Auch die linke Hand könne sie seit dem Sturz noch nicht wieder richtig bewegen. Außerdem habe sie Abwehrverletzungen an den Armen, die von körperlichen Angriffen in der Tatnacht stammen würden. Sie habe wohl versucht sich zu verteidigen und dadurch Narben davongetragen. 

Während der Aussage der jungen Frau vermeidet Richard L. den Blickkontakt. Selten schaut er zur Zeugenbank herüber. Doch wenn, dann jedes Mal mit wachsamem Blick.

Kölner Landgericht: Balkonsturz-Fall: „Keine Erinnerung an die Vergewaltigung“

Weiter sagt die junge Frau aus, dass sie sich an die gesamte Tatnacht wohl aufgrund der Zuführung der K.o.-Tropfen nicht mehr erinnern könne.

„Ich habe keine Erinnerung an die Vergewaltigung“, gibt die 28-Jährige vor Gericht zu Protokoll.
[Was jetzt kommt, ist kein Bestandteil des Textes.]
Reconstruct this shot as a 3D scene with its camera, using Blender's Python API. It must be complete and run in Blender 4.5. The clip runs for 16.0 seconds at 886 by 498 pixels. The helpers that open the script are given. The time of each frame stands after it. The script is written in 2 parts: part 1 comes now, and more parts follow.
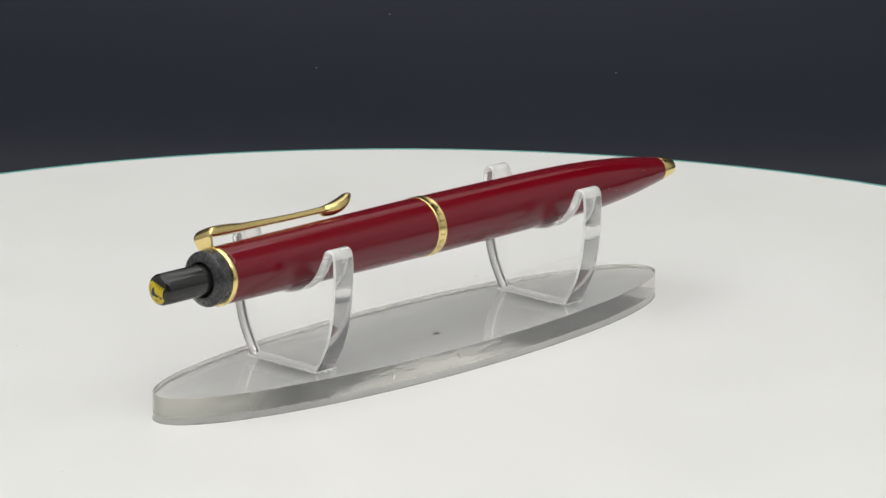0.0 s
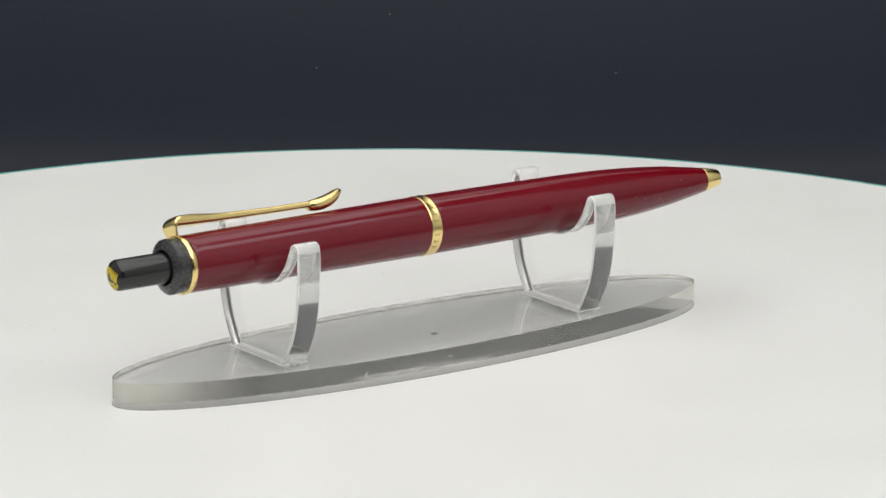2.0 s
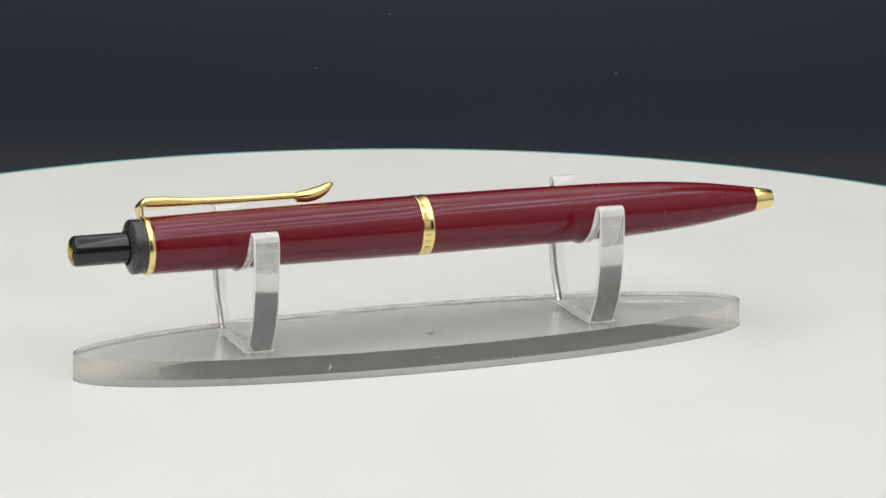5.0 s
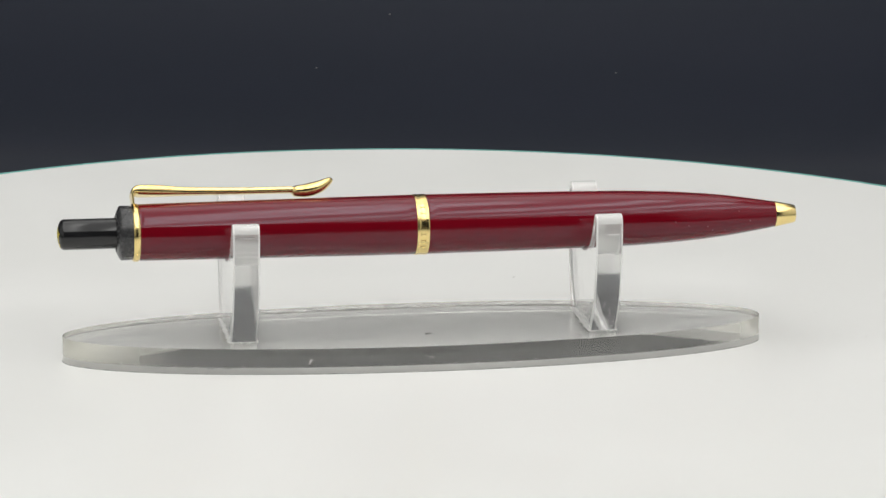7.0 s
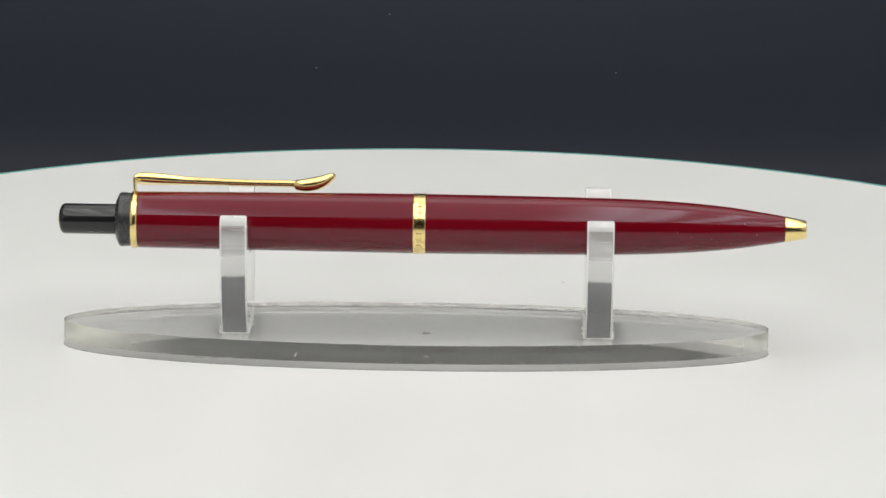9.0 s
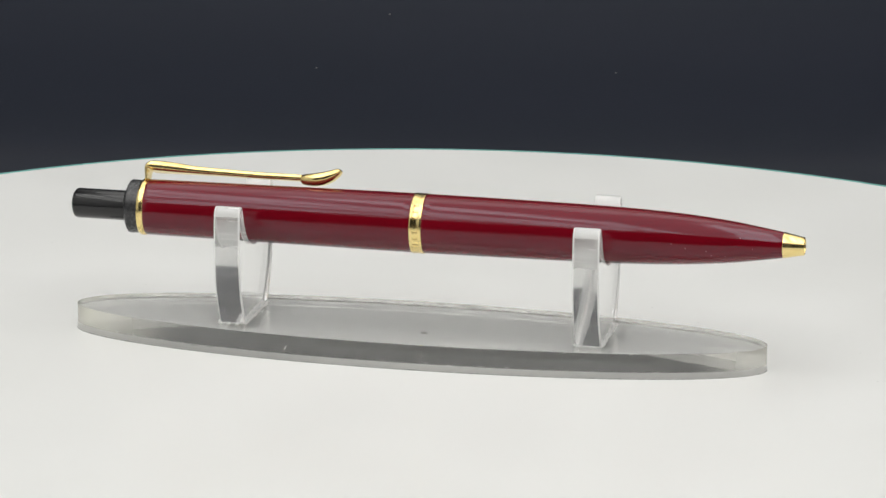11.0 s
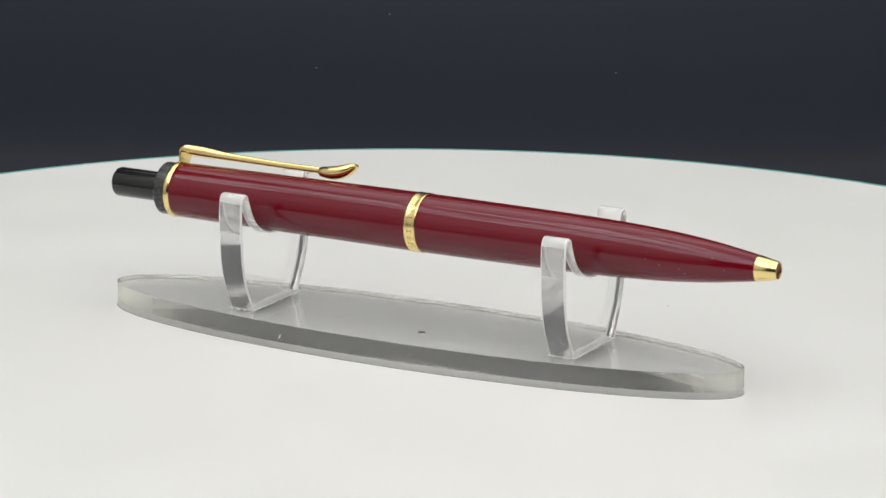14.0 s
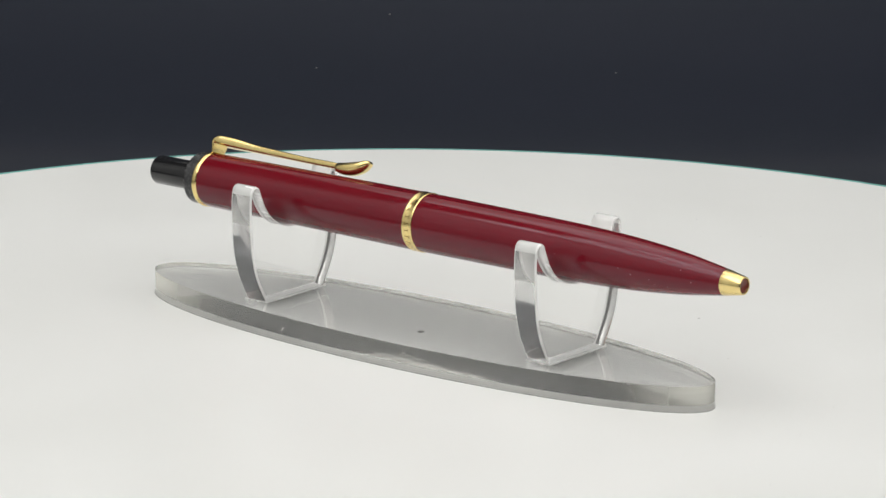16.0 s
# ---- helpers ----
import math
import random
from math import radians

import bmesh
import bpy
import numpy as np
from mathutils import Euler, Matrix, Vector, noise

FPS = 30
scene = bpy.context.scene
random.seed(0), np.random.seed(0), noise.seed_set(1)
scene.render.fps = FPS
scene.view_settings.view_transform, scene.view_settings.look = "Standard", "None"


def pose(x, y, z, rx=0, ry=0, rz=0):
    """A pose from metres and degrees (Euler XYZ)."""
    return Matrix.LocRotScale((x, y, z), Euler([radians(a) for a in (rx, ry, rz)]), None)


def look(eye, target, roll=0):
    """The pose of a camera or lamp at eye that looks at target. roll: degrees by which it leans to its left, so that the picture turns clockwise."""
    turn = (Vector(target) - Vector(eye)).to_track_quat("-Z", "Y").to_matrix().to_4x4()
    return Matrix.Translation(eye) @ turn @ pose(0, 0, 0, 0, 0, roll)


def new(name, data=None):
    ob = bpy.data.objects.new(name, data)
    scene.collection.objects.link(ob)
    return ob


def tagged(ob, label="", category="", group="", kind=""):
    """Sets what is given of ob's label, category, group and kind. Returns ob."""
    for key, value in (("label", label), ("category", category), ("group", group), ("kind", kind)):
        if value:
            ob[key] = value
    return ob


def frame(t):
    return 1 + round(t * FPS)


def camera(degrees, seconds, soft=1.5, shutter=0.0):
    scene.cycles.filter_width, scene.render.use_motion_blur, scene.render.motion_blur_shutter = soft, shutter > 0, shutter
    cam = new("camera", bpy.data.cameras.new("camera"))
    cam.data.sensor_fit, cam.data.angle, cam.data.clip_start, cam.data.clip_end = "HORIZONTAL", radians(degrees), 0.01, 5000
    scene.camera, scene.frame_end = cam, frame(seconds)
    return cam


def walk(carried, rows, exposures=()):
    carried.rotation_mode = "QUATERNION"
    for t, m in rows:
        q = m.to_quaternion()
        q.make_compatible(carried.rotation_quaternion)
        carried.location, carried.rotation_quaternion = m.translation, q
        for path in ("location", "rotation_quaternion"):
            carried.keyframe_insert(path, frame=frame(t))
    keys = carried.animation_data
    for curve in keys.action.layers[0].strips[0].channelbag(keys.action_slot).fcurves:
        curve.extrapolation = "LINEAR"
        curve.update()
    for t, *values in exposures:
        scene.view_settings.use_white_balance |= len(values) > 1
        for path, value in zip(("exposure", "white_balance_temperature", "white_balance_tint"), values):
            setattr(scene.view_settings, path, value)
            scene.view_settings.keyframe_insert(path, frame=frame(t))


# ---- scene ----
# The turntable's axis is the world's z axis; its top lies at z = 0.
PITCH, YAW, ROLL = 0.24702, 0.0026185, 0.662
EYE = Vector((0.0, -0.699946, 0.19524))
AIM = EYE + Vector((math.sin(YAW) * math.cos(PITCH), math.cos(YAW) * math.cos(PITCH), -math.sin(PITCH)))
cam = camera(12.567, 16.0)
walk(cam, [(0.0, look(EYE, AIM, ROLL)), (16.0, look(EYE, AIM, ROLL))])

TURN_START, TURN_RATE = 46.9194, -5.32831      # degrees, degrees a second


def turned(t):
    return pose(0, 0, 0, 0, 0, TURN_START + TURN_RATE * t)


# ---- light ----
scene.view_settings.exposure = 0.03
world = bpy.data.worlds.new("studio")
world.use_nodes = True
world.node_tree.nodes["Background"].inputs[0].default_value = (0.010, 0.011, 0.013, 1)
world.node_tree.nodes["Background"].inputs[1].default_value = 1.0
scene.world = world


def area(name, eye, target, sx, sy, watts, colour=(1, 1, 1), roll=0):
    la = bpy.data.lights.new(name, "AREA")
    la.shape, la.size, la.size_y, la.energy, la.color = "RECTANGLE", sx, sy, watts, colour
    ob = new(name, la)
    ob.matrix_world = look(eye, target, roll)
    return ob


area("overhead_light_panel", (0.0, -0.605, 0.95), (0, -0.605, 0.0), 1.74, 1.61, 7.9, (0.995, 0.99, 0.965))
area("rear_roof_panel", (0.0, 0.48, 0.95), (0, 0.48, 0.0), 0.90, 0.52, 2.1, (0.995, 0.99, 0.965))
for strip_x in (-0.74, -0.60, -0.43, -0.34, -0.21, 0.10, 0.17, 0.31, 0.47, 0.66):
    area("led_strip", (strip_x, -0.60, 0.945), (strip_x, -0.60, 0.0), 0.055, 1.50, 0.87, (0.995, 0.99, 0.965))

# ---- materials ----


def mat(name, colour, rough=0.5, metal=0.0, **more):
    m = bpy.data.materials.new(name)
    m.use_nodes = True
    b = m.node_tree.nodes["Principled BSDF"]
    b.inputs["Base Color"].default_value = (*colour, 1)
    b.inputs["Roughness"].default_value = rough
    b.inputs["Metallic"].default_value = metal
    for key, value in more.items():
        b.inputs[key.replace("_", " ")].default_value = value
    return m


def node(m, kind, **values):
    n = m.node_tree.nodes.new(kind)
    for key, value in values.items():
        n.inputs[key].default_value = value
    return n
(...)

Was am 17. Januar konkret passiert sei, habe sie erst Wochen später in einem Schreiben vom Amtsgericht erfahren, dass ein Freund für sie gelesen habe. „Ich hatte nicht den Mut, es selbst zu lesen“, sagt sie weiter aus.

Nun wolle sie alles, was sie über die Taten gehört habe, sowie die körperlichen Folgen möglichst vergessen und nichts mehr erfahren.

Kölner Landgericht: Balkonsturz-Prozess – „Er wusste, dass ich nicht d’accord war“

„Hatten Sie denn jemals sexuellen Kontakt mit dem Angeklagten oder auch nur Interesse an ihm?“ fragt der Richter die 28-Jährige daraufhin.

„Niemals. Für mich waren wir Freunde und sonst nichts. Er wusste, dass ich nicht d’accord war und deswegen hat er diese Droge auch ausgewählt“, sagt die 28-Jährige weiter aus.

Kurz danach wird ein Nachbar des Angeklagten als Zeuge vernommen. Michael K. (40) sei am Abend der Tatnacht früh ins Bett gegangen und dann vom Sturz-Geräusch aufgewacht.

Kölner Landgericht: Balkonsturz-Prozess – Nachbar wurde Zeuge 

„Ich hörte im Halbschlaf, wie ein Körper ohne Kontrolle hart aufschlägt. Ich konnte nichts sehen, als ich aus dem Fenster gesehen habe. Doch ich wusste, irgendetwas stimmt hier nicht“, so der Anwohner.

Erst später habe er den Rettungswagen kommen hören, aus seinem anderen Fenster geschaut und dann einen unbekleideten weiblichen Körper im Schnee liegen sehen. Ein ihm bis dato unbekannter Mann habe teilnahmslos daneben gestanden.

In der zweiten September-Woche sollen weitere Zeugen und Sachverständige vernommen werden. Für den Prozess sind fünf weitere Verhandlungstage bis Ende des Monats geplant.